Seventy-two hours after agrobacterial infection, 96-well plates containing BY-2-based cell packs were placed into a microplate reader (Tecan Spark, Männedorf, Switzerland), and fluorescence was measured with 469/20 nm excitation and 514/20 nm emission settings. We used a gain of 40, 30 flashes, and integration time of 40 µs to detect fluorescence.

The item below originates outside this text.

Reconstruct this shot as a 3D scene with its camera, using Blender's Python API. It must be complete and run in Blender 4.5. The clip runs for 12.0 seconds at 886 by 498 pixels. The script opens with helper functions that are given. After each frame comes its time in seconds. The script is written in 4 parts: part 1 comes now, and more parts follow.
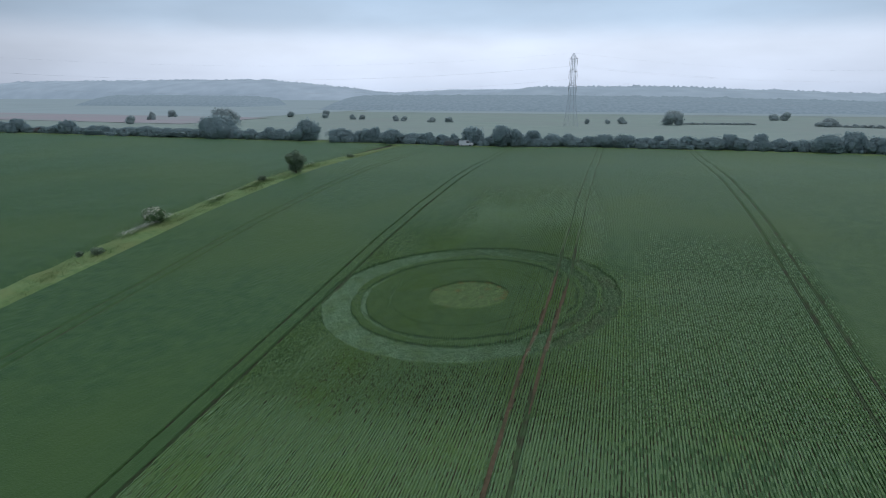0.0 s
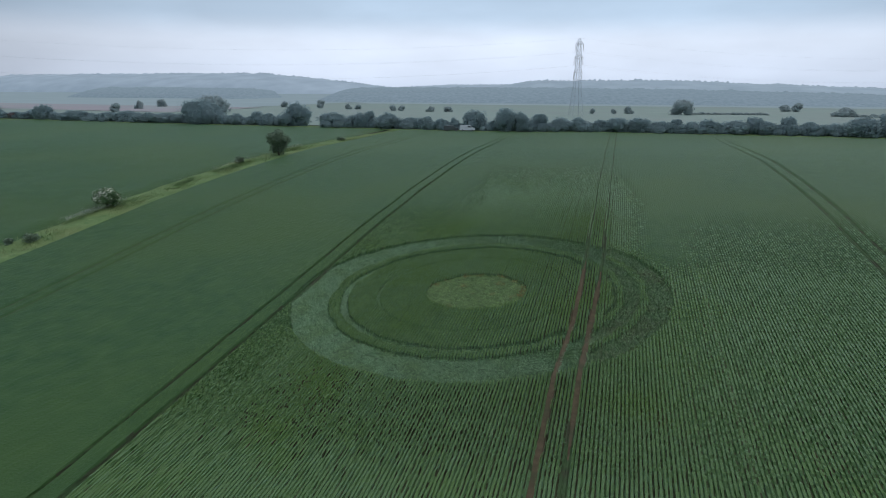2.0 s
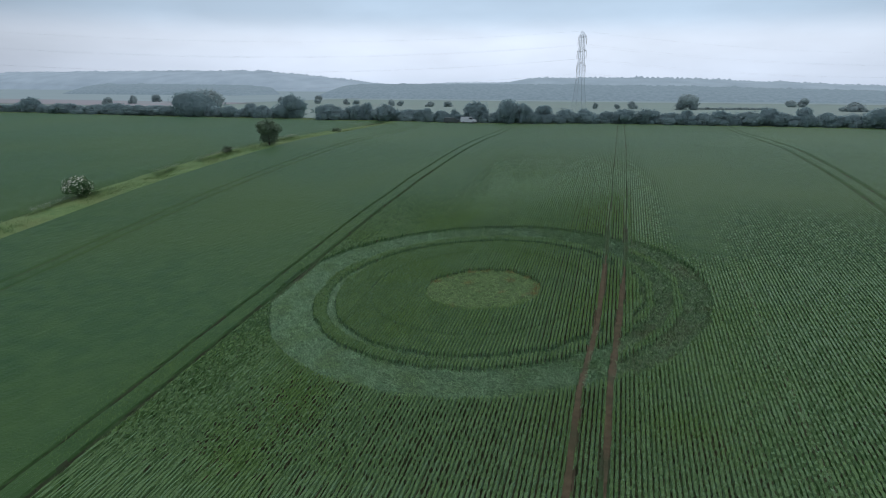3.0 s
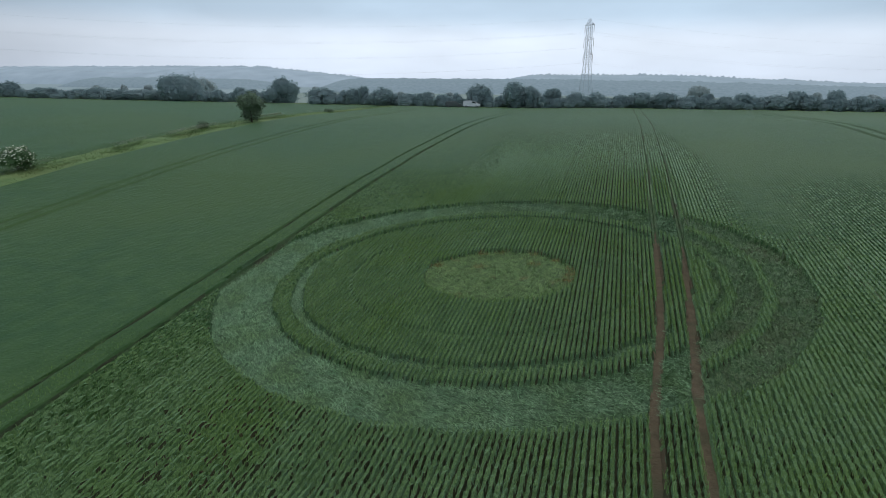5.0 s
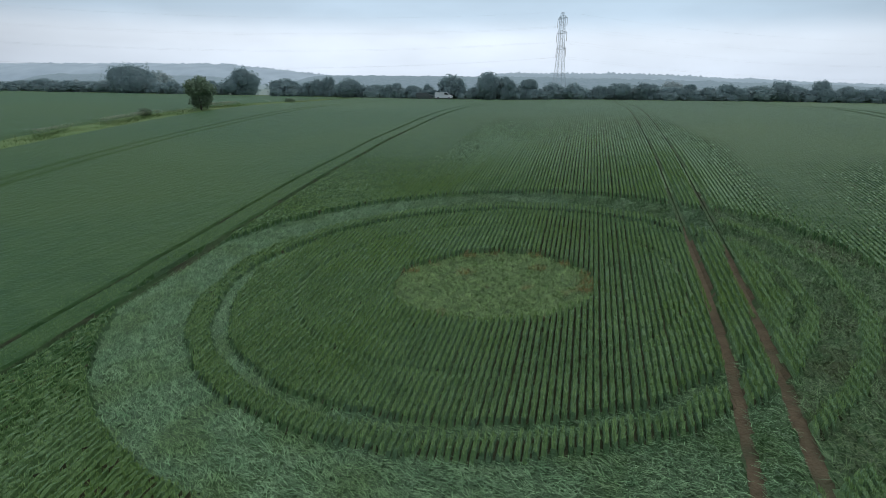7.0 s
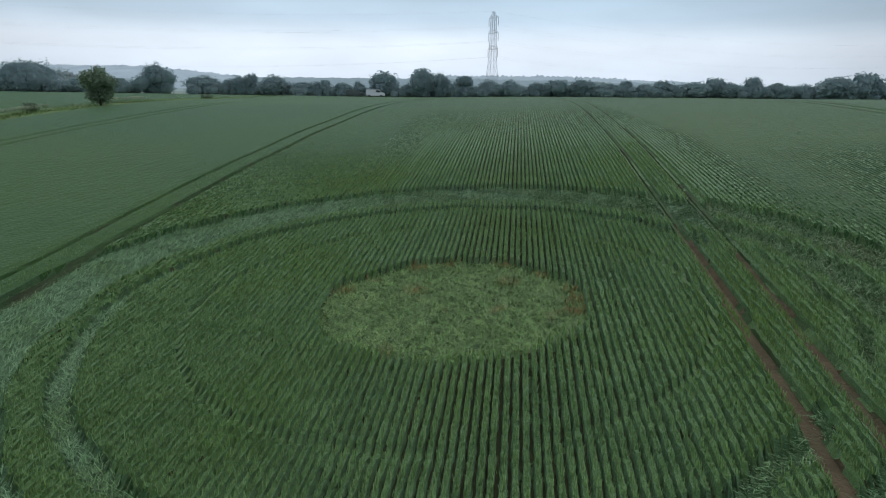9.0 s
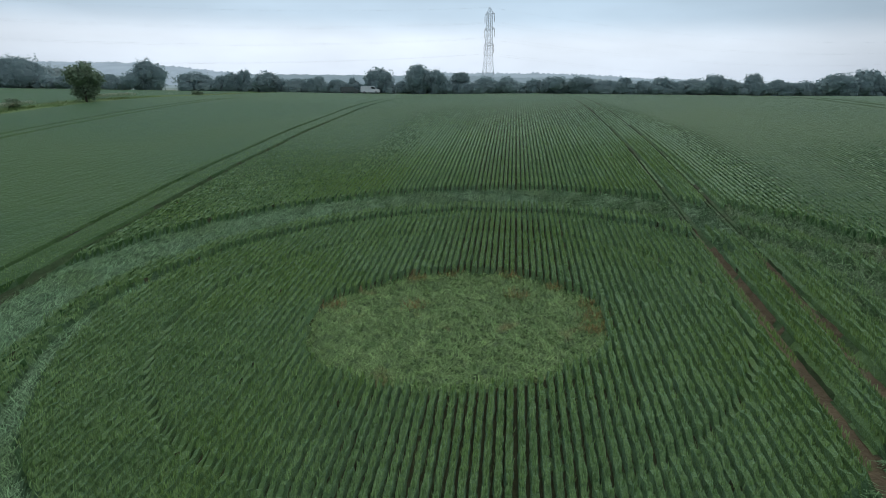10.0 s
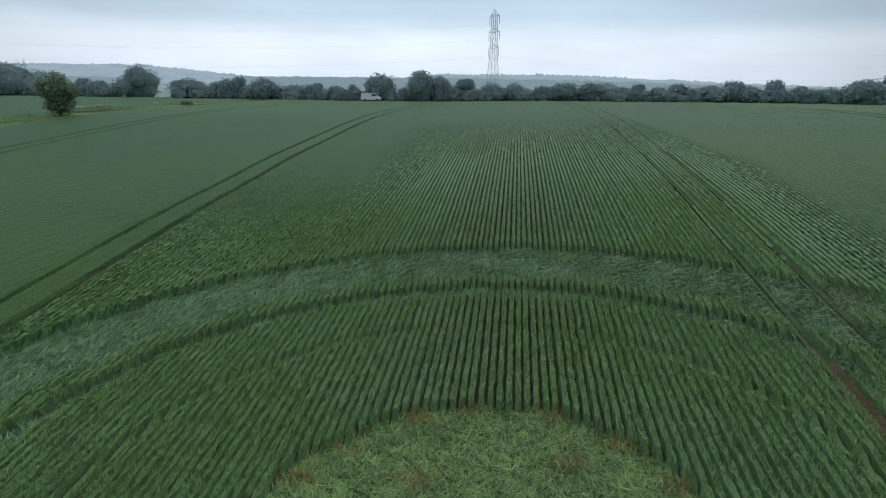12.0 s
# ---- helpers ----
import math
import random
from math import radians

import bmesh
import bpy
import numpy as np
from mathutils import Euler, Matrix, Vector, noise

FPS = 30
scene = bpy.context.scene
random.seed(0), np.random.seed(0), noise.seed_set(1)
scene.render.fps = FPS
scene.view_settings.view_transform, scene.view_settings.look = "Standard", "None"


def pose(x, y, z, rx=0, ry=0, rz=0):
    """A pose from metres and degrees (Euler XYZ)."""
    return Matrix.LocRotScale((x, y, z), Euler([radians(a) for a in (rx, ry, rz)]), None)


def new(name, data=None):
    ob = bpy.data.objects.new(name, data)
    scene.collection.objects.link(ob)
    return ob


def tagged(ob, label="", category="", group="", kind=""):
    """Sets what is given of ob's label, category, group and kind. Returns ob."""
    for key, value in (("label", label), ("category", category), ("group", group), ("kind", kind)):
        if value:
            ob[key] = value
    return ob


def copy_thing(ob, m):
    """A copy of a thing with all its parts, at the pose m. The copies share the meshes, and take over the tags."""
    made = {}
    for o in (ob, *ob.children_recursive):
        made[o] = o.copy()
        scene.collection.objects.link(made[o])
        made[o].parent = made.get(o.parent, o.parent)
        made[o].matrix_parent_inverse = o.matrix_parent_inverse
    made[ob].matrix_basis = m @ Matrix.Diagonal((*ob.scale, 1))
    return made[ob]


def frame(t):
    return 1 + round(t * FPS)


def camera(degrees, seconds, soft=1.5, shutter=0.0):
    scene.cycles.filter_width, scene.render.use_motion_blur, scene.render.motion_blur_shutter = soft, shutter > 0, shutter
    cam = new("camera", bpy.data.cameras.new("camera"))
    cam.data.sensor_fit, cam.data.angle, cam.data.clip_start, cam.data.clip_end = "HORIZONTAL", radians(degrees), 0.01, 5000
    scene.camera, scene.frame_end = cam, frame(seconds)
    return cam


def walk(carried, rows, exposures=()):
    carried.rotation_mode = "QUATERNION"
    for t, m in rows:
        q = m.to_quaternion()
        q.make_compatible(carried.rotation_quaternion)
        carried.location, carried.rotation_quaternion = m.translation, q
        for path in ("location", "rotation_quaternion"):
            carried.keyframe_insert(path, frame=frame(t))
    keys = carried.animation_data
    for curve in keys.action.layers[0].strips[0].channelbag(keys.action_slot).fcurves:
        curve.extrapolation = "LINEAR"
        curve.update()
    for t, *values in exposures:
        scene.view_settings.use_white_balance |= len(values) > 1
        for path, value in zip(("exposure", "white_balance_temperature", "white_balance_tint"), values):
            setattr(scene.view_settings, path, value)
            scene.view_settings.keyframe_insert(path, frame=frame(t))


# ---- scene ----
cam = camera(70.0, 12.0, soft=1.0)
# seconds, eye in metres, turn in degrees
ROWS = [
    (0.0, 15.29, -64.84, 21.88, 75.90, -0.00, 15.44),
    (0.5, 14.32, -61.65, 20.70, 75.84, -0.03, 15.42),
    (1.0, 13.36, -58.23, 19.61, 75.74, -0.10, 15.41),
    (1.5, 12.41, -54.97, 18.48, 75.66, -0.09, 15.37),
    (2.0, 11.41, -51.86, 17.36, 75.60, -0.18, 15.32),
    (2.5, 10.43, -48.67, 16.23, 75.54, -0.22, 15.29),
    (3.0, 9.46, -45.45, 15.04, 75.50, -0.23, 15.27),
    (5.0, 6.37, -34.90, 10.60, 75.42, -0.57, 15.32),
    (5.5, 5.77, -32.96, 9.63, 75.32, -0.67, 15.29),
    (6.0, 5.18, -31.01, 9.05, 75.29, -0.69, 14.80),
    (6.5, 4.55, -28.87, 8.70, 75.33, -0.70, 13.74),
    (7.0, 3.87, -26.54, 8.37, 75.43, -0.74, 12.64),
    (9.0, 2.17, -19.91, 6.86, 75.82, -0.74, 6.57),
    (9.5, 1.92, -18.91, 6.67, 75.68, -0.77, 6.06),
    (10.0, 1.72, -17.73, 6.70, 75.60, -0.77, 6.15),
    (10.5, 1.50, -16.20, 7.32, 75.56, -0.79, 6.24),
    (11.0, 1.23, -14.40, 7.89, 75.54, -0.74, 6.29),
    (11.5, 0.95, -12.51, 7.97, 75.61, -0.69, 6.35),
    (12.0, 0.70, -10.48, 8.03, 75.65, -0.68, 6.43),
]
EXPOSURES = [(0.0, -0.01, 6300, 15), (5.5, 0.07, 6500, 12), (12.0, 0.12, 6600, 11)]
walk(cam, [(t, pose(x, y, z, rx, ry, rz)) for t, x, y, z, rx, ry, rz in ROWS], EXPOSURES)

# ---------------------------------------------------------------- world and sun
SUN_EL, SUN_AZ = radians(48), radians(-20)
world = bpy.data.worlds.new("overcast_sky")
scene.world = world
world.use_nodes = True
wt = world.node_tree
wt.nodes.clear()


def wnode(kind, **values):
    n = wt.nodes.new(kind)
    for k, v in values.items():
        n.inputs[k].default_value = v
    return n


w_out = wnode("ShaderNodeOutputWorld")
w_bg = wnode("ShaderNodeBackground", Strength=1.0)
w_sky = wnode("ShaderNodeTexSky")
w_sky.sky_type, w_sky.sun_disc = "NISHITA", False
w_sky.sun_elevation, w_sky.sun_rotation = SUN_EL, SUN_AZ
w_sky.dust_density = 4.0
w_dim = wnode("ShaderNodeVectorMath")
w_dim.operation = "SCALE"
w_dim.inputs["Scale"].default_value = 0.07
w_co = wnode("ShaderNodeTexCoord")
w_sep = wnode("ShaderNodeSeparateXYZ")
w_ramp = wnode("ShaderNodeValToRGB")
w_ramp.color_ramp.interpolation = "EASE"
els = w_ramp.color_ramp.elements
els[0].position, els[0].color = 0.0, (0.62, 0.73, 0.86, 1)
els[1].position, els[1].color = 1.0, (0.84, 0.93, 1.0, 1)
for at, col in ((0.02, (0.69, 0.80, 0.93, 1)), (0.06, (0.72, 0.83, 0.95, 1)), (0.105, (0.48, 0.635, 0.78, 1)), (0.16, (0.355, 0.515, 0.665, 1)), (0.4, (0.58, 0.70, 0.82, 1))):
    e = els.new(at)
    e.color = col
w_map = wnode("ShaderNodeMapping")
w_map.inputs["Scale"].default_value = (2.2, 2.2, 8.0)
w_noise = wnode("ShaderNodeTexNoise", Scale=1.9, Detail=5.0, Roughness=0.5)
w_mr = wnode("ShaderNodeMapRange")
w_mr.inputs["From Min"].default_value, w_mr.inputs["From Max"].default_value = 0.3, 0.7
w_mr.inputs["To Min"].default_value, w_mr.inputs["To Max"].default_value = 0.91, 1.08
w_cl = wnode("ShaderNodeVectorMath")
w_cl.operation = "SCALE"
# sky darkens away from the mean view direction, imitating lens vignetting
w_dot = wnode("ShaderNodeVectorMath")
w_dot.operation = "DOT_PRODUCT"
w_dot.inputs[1].default_value = (-0.17, 0.985, 0.0)
w_vignette = wnode("ShaderNodeMapRange")
w_vignette.interpolation_type = "SMOOTHSTEP"
w_vignette.inputs["From Min"].default_value, w_vignette.inputs["From Max"].default_value = 0.72, 0.99
w_vignette.inputs["To Min"].default_value, w_vignette.inputs["To Max"].default_value = 0.68, 1.09
w_both = wnode("ShaderNodeMath")
w_both.operation = "MULTIPLY"
w_mix = wnode("ShaderNodeMix")
w_mix.data_type = "RGBA"
w_mix.inputs["Factor"].default_value = 0.93
L = wt.links.new
L(w_co.outputs["Generated"], w_sep.inputs[0])
L(w_sep.outputs["Z"], w_ramp.inputs["Fac"])
L(w_co.outputs["Generated"], w_map.inputs["Vector"])
L(w_map.outputs["Vector"], w_noise.inputs["Vector"])
L(w_noise.outputs["Fac"], w_mr.inputs["Value"])
L(w_ramp.outputs["Color"], w_cl.inputs[0])
L(w_co.outputs["Generated"], w_dot.inputs[0])
L(w_dot.outputs["Value"], w_vignette.inputs["Value"])
L(w_mr.outputs["Result"], w_both.inputs[0])
L(w_vignette.outputs["Result"], w_both.inputs[1])
L(w_both.outputs["Value"], w_cl.inputs["Scale"])
L(w_sky.outputs["Color"], w_dim.inputs[0])
L(w_dim.outputs["Vector"], w_mix.inputs["A"])
L(w_cl.outputs["Vector"], w_mix.inputs["B"])
L(w_mix.outputs["Result"], w_bg.inputs["Color"])
L(w_bg.outputs["Background"], w_out.inputs["Surface"])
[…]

4.9. Data Presentation and Statistics

Data are plotted as box-and-whiskers plots implemented in Seaborn (https://pypi.org/project/seaborn/0.12.1/ accessed on 19 October 2022) package (version 0.11.2). The boxes extend from the lower to upper quartile values of the data, and the line represents the median, whiskers represent the full data range (Figure 1, Figure 2 and Figure 4). Alternatively, mean values with whiskers covering standard deviation (Figure 3) were plotted. The Scikit-post-hoc Python package (https://pypi.org/project/scikit-posthocs/0.7.0/ accessed on 10 May 2022, version 0.7.0) was used for Kruskal–Wallis tests followed by multiple pairwise post-hoc Conover’s tests, with p values corrected by the step-down method using Sidak adjustments. Sample numbers (N) are reported in the figure legend.

5. Conclusions

The reported dataset contributes to the available data on the characterization of genetic elements for plant engineering. We performed cross-comparison of each transcription unit in two Nicotiana-based systems often used to prototype genetic design for the generation of stable genetically modified plants. The lower variance and higher throughput of plant cell pack assay in a multiwell format may eventually lead to the replacement of the de facto standard leaf agroinfiltration as a method of choice for transient assay. The systematic comparison of the transcription units of various designs in leaf infiltration and plant cell packs assays reported here supports this trend. We believe that the dataset presented here will be useful for the design of highly active constitutively expressed transcription units.